For the males, she said, family pressure is greater, especially for the firstborn son. She explained that the society places such a high regard on the firstborn son. After the firstborn marries, he and his wife are obligated to live with his parents. “In some cases when I talk and counsel with wives, they tell me that the mother-in-law has a key for every room of their house. The mother-in-law runs the house. It is not a common thing for young couples to move out on their own. They stay under their parents roof. It is not uncommon to find 40-year-old men, still living with their mom and dad,” Miss Brooks explained.

“Every culture is different. Not wrong. They (Taiwanese) are very sensitive about their culture, so if you laugh at them, they will back off. The best way to reach them with the gospel is to get along with them. You let them know that the culture is fine, and that they are fine.


“When I came to Taiwan, I started a friendship ministry. Some person’s approach would be to open the Bible and say ‘learn this’. Some of the Taiwanese don’t know what the Bible is. They have never heard of Jesus. They don’t know who Jesus is. In the friendship ministry, I said ‘Let me know about you,’ ‘Tell me about your life’, ‘What do you want to do’, ‘What are you studying.’ It is like a care group.”

“If they know that I am not going to preach at them, there is no pressure. They will then open their doors and allow foreigners to come so that they can also practise their English.”

Persons who study missionary activity in foreign cultures, are virtually unanimous that in every culture there is a redemptive analogy – something in the culture that has a parallel in the Bible and so it can become the link to communicate the Christian gospel.

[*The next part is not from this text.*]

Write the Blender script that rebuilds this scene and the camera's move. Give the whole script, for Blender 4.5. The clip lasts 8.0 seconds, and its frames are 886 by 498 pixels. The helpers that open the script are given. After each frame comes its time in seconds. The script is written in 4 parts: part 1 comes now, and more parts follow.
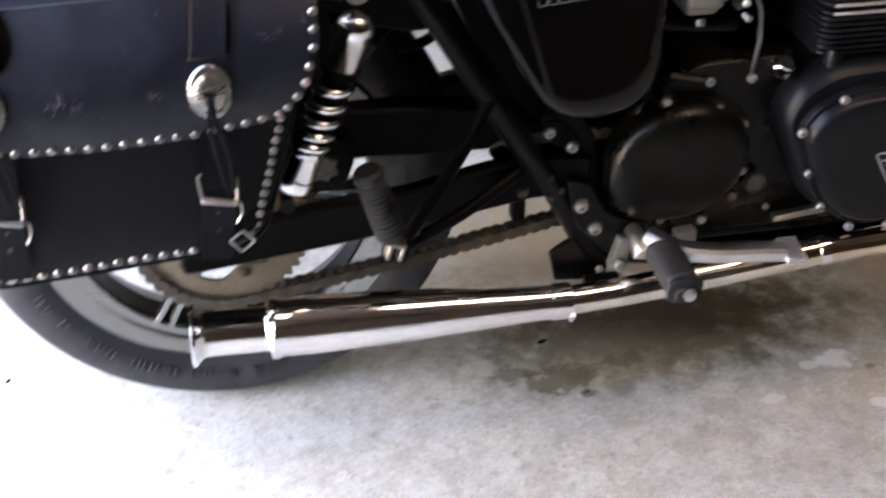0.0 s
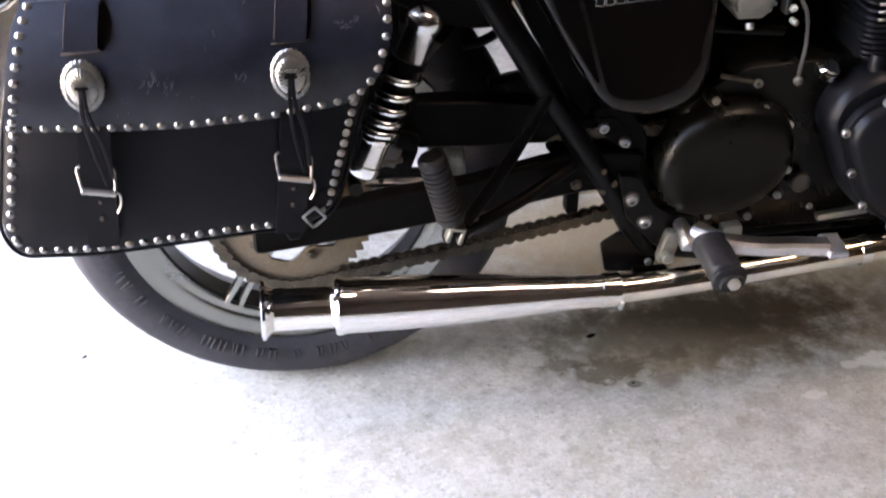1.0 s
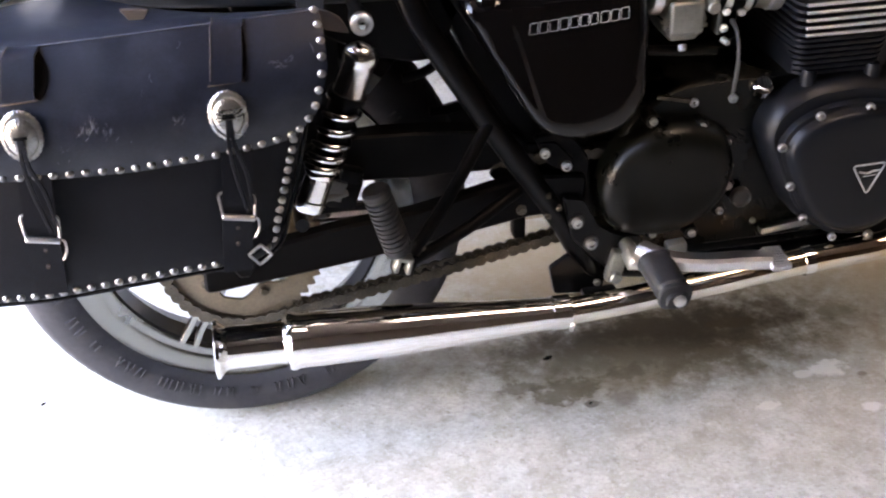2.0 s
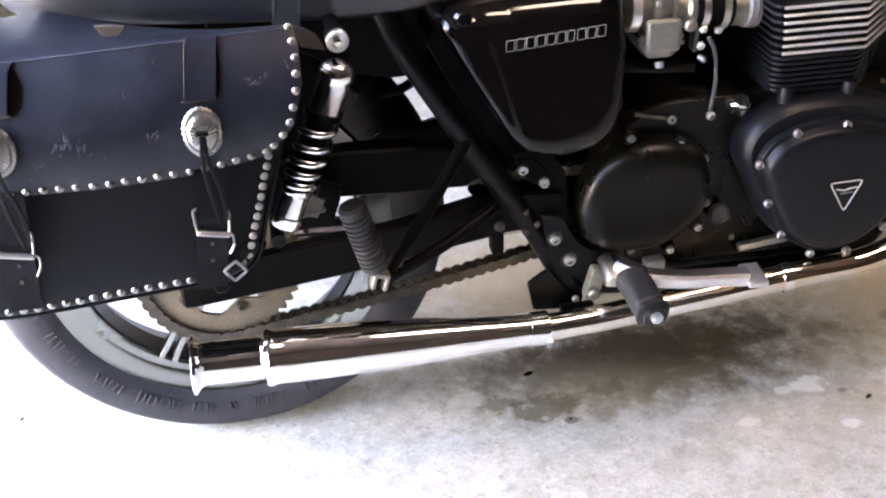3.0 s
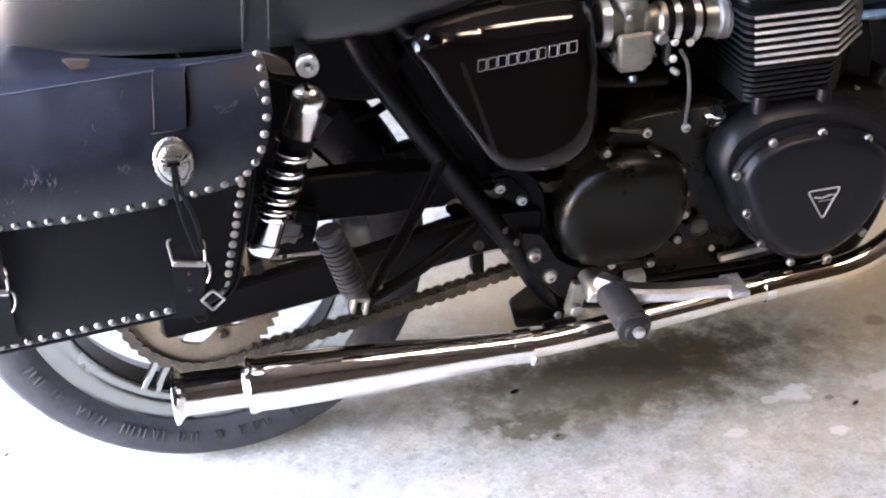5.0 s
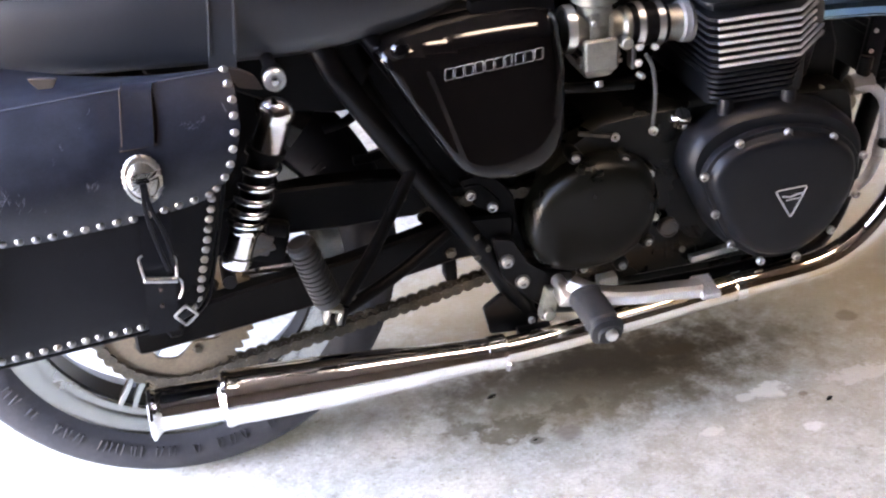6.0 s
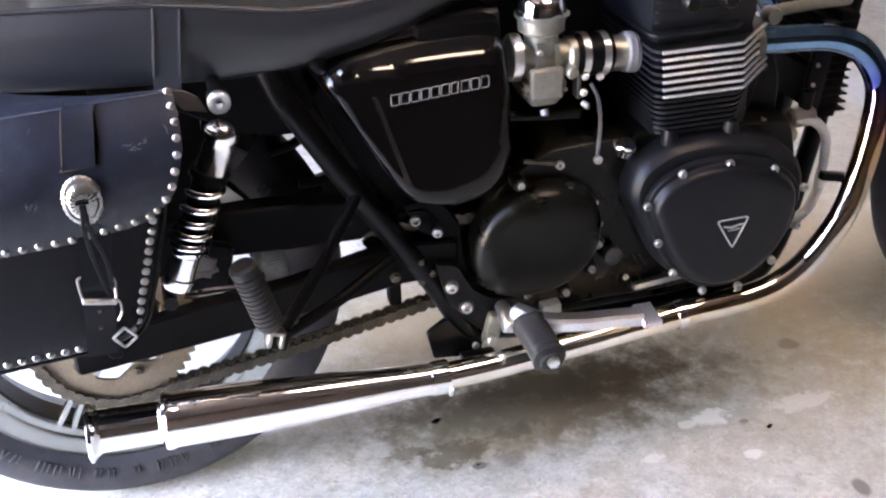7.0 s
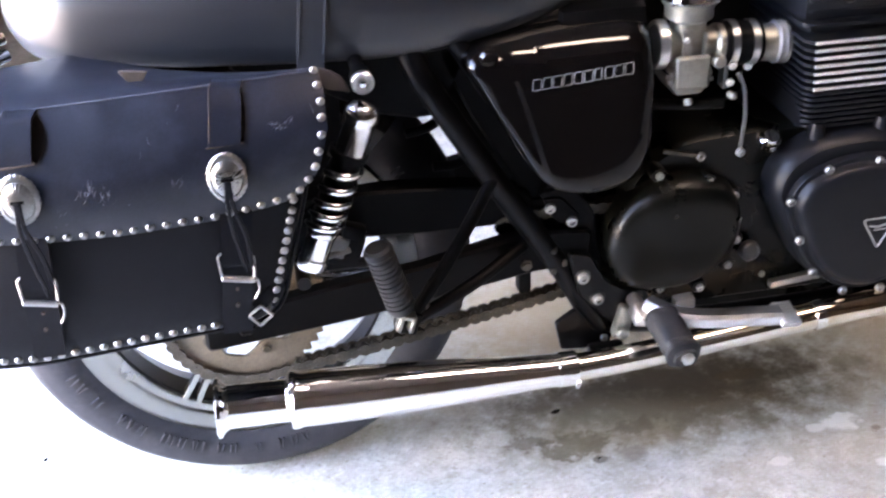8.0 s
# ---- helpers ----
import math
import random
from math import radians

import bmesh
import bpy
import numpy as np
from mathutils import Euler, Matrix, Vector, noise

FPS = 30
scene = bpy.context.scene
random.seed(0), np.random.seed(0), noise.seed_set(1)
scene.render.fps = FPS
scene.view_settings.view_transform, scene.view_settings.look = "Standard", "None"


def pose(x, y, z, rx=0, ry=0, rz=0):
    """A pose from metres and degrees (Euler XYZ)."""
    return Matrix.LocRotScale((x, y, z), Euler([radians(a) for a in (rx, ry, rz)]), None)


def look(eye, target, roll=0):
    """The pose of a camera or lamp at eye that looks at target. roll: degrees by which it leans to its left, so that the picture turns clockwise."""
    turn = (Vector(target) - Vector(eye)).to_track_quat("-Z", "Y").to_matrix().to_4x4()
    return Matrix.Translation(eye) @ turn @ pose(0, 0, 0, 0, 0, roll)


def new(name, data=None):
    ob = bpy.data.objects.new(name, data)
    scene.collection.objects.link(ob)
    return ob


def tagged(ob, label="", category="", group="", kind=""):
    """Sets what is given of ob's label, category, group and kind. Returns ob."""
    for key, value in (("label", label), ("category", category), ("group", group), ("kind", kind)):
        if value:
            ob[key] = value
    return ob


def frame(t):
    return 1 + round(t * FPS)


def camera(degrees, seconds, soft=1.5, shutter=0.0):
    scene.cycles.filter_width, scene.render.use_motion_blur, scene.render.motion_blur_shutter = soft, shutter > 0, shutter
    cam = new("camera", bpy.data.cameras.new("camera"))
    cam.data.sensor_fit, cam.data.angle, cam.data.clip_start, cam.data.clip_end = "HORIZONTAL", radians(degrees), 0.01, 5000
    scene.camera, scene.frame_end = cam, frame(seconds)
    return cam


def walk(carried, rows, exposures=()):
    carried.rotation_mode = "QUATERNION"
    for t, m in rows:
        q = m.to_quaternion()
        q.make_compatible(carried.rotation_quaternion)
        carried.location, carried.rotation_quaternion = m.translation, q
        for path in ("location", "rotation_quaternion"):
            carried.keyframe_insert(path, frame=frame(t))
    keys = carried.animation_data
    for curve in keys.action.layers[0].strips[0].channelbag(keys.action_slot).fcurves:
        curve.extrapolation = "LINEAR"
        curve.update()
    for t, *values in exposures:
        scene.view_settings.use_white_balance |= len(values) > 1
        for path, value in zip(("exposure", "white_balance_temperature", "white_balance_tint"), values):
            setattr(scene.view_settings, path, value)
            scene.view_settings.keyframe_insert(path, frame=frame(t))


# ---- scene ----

Miss Brooks believes there are at least two such redemptive analogies in Taiwanese society. She said much of the early Chinese writings in some way point to God. The way the Chinese write, the strokes, the different characters pointed to different aspects of the Christian God. To illustrate, she said, the word for boat, is a picture that resembles Noah’s ark.

She said too that the way the culture idolises the firstborn is a good nexus to share Christ as the Firstborn of God.

The Jamaican Christian, Miss Brooks believes is highly suitable for the Taiwan mission field. “Jamaicans are very friendly, and most of us are open minded. We will adapt. But you cannot be very direct with Taiwanese – you will push them away.”


She tells stories of how the non-direct, non-confrontational approach has irritated her.

“If you are doing something wrong or not correctly, the boss will not tell you. Because they are non-confrontational.”

She has advice for persons who might be thinking of a career as a missionary ­ especially as a missionary to Taiwan.

Firstly, she said, one should not go with inflated expectations. She explained that when she left Jamaica she thought she was going to baptise thousands. Instead, she has had to be extremely careful how she proclaims the message of the gospel.

Secondly, she said, don’t go on the mission field to push one’s own religious beliefs on them. Rather “Go to make friends, go to understand who they are. And slowly but surely, they will turn around and start to ask you about your religion.

Thirdly, for Taiwan or any country that has a different language ­ “Take the opportunity to grasp the language as soon as possible. The longer you stay there, the eagerness to learn the language diminishes. You will then find it a burden to study the language.”

She told The Gleaner that on her return to Taiwan, she will be enrolling in a class to study Mandarin.

Lastly, “Pray, it is the only thing that can get you through the missionary experience. A missionary experience can make you or break you.”